[Dataset content]
◆ ◆ ◆

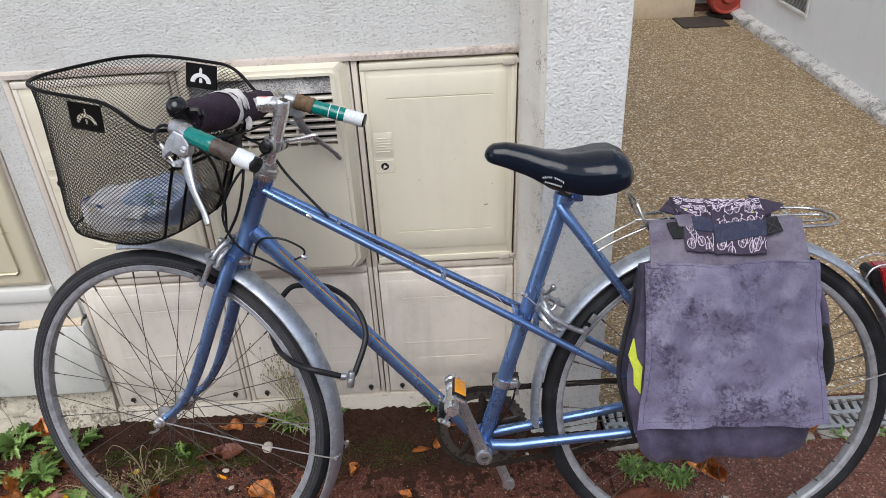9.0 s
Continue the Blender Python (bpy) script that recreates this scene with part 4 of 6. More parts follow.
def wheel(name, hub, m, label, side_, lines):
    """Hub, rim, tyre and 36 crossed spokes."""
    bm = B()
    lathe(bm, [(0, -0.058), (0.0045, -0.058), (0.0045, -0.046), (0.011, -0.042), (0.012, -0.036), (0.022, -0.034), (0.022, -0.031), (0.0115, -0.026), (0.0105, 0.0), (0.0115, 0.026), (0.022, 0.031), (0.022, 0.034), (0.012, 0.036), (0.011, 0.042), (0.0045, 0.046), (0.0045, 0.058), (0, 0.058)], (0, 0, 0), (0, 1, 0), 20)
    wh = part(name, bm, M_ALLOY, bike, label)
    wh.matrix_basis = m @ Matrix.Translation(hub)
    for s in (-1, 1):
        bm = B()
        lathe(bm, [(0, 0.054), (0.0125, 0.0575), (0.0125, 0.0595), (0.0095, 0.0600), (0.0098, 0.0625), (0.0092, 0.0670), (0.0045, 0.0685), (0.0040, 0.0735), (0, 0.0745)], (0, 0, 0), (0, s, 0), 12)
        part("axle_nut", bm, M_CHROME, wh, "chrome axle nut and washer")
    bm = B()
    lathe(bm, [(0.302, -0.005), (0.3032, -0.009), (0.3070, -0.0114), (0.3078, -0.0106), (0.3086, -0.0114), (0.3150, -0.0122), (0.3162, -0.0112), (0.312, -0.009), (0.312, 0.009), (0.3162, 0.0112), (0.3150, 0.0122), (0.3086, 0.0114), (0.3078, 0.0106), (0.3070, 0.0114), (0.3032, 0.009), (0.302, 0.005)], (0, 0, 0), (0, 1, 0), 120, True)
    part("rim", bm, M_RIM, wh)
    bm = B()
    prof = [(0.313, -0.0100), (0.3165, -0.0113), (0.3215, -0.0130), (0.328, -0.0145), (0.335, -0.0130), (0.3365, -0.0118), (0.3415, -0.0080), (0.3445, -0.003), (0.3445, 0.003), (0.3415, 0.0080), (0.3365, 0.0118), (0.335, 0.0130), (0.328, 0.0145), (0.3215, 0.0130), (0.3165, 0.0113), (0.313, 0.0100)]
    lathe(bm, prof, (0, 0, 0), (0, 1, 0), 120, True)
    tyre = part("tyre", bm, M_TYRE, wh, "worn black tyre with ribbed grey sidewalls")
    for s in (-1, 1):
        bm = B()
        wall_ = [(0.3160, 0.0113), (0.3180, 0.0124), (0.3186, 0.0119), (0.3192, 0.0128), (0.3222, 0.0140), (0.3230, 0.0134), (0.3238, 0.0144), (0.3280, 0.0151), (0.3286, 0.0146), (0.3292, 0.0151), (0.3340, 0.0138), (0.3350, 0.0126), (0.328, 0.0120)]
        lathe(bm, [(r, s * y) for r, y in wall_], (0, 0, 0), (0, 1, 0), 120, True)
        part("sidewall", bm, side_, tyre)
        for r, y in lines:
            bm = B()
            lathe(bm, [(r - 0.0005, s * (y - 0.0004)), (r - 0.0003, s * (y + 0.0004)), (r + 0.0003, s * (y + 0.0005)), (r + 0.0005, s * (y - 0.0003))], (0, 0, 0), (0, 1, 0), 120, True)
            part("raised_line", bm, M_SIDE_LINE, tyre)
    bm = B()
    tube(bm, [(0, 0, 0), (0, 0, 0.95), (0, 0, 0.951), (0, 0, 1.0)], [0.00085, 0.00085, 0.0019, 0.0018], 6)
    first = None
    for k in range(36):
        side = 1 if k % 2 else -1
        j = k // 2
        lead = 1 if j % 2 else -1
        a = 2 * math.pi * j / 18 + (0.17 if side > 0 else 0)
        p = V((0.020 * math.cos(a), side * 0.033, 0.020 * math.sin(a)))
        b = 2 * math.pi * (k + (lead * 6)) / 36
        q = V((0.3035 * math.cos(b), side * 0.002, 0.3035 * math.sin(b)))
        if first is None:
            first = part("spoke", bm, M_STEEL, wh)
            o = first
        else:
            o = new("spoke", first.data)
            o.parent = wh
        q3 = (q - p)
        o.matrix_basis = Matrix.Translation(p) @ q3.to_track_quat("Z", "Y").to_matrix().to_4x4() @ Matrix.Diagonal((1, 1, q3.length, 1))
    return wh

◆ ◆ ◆

[What you are asked to do]
Take the listing above and restate it word for word, without its pictures.

[Result below]
9.0 s
Continue the Blender Python (bpy) script that recreates this scene with part 4 of 6. More parts follow.
def wheel(name, hub, m, label, side_, lines):
    """Hub, rim, tyre and 36 crossed spokes."""
    bm = B()
    lathe(bm, [(0, -0.058), (0.0045, -0.058), (0.0045, -0.046), (0.011, -0.042), (0.012, -0.036), (0.022, -0.034), (0.022, -0.031), (0.0115, -0.026), (0.0105, 0.0), (0.0115, 0.026), (0.022, 0.031), (0.022, 0.034), (0.012, 0.036), (0.011, 0.042), (0.0045, 0.046), (0.0045, 0.058), (0, 0.058)], (0, 0, 0), (0, 1, 0), 20)
    wh = part(name, bm, M_ALLOY, bike, label)
    wh.matrix_basis = m @ Matrix.Translation(hub)
    for s in (-1, 1):
        bm = B()
        lathe(bm, [(0, 0.054), (0.0125, 0.0575), (0.0125, 0.0595), (0.0095, 0.0600), (0.0098, 0.0625), (0.0092, 0.0670), (0.0045, 0.0685), (0.0040, 0.0735), (0, 0.0745)], (0, 0, 0), (0, s, 0), 12)
        part("axle_nut", bm, M_CHROME, wh, "chrome axle nut and washer")
    bm = B()
    lathe(bm, [(0.302, -0.005), (0.3032, -0.009), (0.3070, -0.0114), (0.3078, -0.0106), (0.3086, -0.0114), (0.3150, -0.0122), (0.3162, -0.0112), (0.312, -0.009), (0.312, 0.009), (0.3162, 0.0112), (0.3150, 0.0122), (0.3086, 0.0114), (0.3078, 0.0106), (0.3070, 0.0114), (0.3032, 0.009), (0.302, 0.005)], (0, 0, 0), (0, 1, 0), 120, True)
    part("rim", bm, M_RIM, wh)
    bm = B()
    prof = [(0.313, -0.0100), (0.3165, -0.0113), (0.3215, -0.0130), (0.328, -0.0145), (0.335, -0.0130), (0.3365, -0.0118), (0.3415, -0.0080), (0.3445, -0.003), (0.3445, 0.003), (0.3415, 0.0080), (0.3365, 0.0118), (0.335, 0.0130), (0.328, 0.0145), (0.3215, 0.0130), (0.3165, 0.0113), (0.313, 0.0100)]
    lathe(bm, prof, (0, 0, 0), (0, 1, 0), 120, True)
    tyre = part("tyre", bm, M_TYRE, wh, "worn black tyre with ribbed grey sidewalls")
    for s in (-1, 1):
        bm = B()
        wall_ = [(0.3160, 0.0113), (0.3180, 0.0124), (0.3186, 0.0119), (0.3192, 0.0128), (0.3222, 0.0140), (0.3230, 0.0134), (0.3238, 0.0144), (0.3280, 0.0151), (0.3286, 0.0146), (0.3292, 0.0151), (0.3340, 0.0138), (0.3350, 0.0126), (0.328, 0.0120)]
        lathe(bm, [(r, s * y) for r, y in wall_], (0, 0, 0), (0, 1, 0), 120, True)
        part("sidewall", bm, side_, tyre)
        for r, y in lines:
            bm = B()
            lathe(bm, [(r - 0.0005, s * (y - 0.0004)), (r - 0.0003, s * (y + 0.0004)), (r + 0.0003, s * (y + 0.0005)), (r + 0.0005, s * (y - 0.0003))], (0, 0, 0), (0, 1, 0), 120, True)
            part("raised_line", bm, M_SIDE_LINE, tyre)
    bm = B()
    tube(bm, [(0, 0, 0), (0, 0, 0.95), (0, 0, 0.951), (0, 0, 1.0)], [0.00085, 0.00085, 0.0019, 0.0018], 6)
    first = None
    for k in range(36):
        side = 1 if k % 2 else -1
        j = k // 2
        lead = 1 if j % 2 else -1
        a = 2 * math.pi * j / 18 + (0.17 if side > 0 else 0)
        p = V((0.020 * math.cos(a), side * 0.033, 0.020 * math.sin(a)))
        b = 2 * math.pi * (k + (lead * 6)) / 36
        q = V((0.3035 * math.cos(b), side * 0.002, 0.3035 * math.sin(b)))
        if first is None:
            first = part("spoke", bm, M_STEEL, wh)
            o = first
        else:
            o = new("spoke", first.data)
            o.parent = wh
        q3 = (q - p)
        o.matrix_basis = Matrix.Translation(p) @ q3.to_track_quat("Z", "Y").to_matrix().to_4x4() @ Matrix.Diagonal((1, 1, q3.length, 1))
    return wh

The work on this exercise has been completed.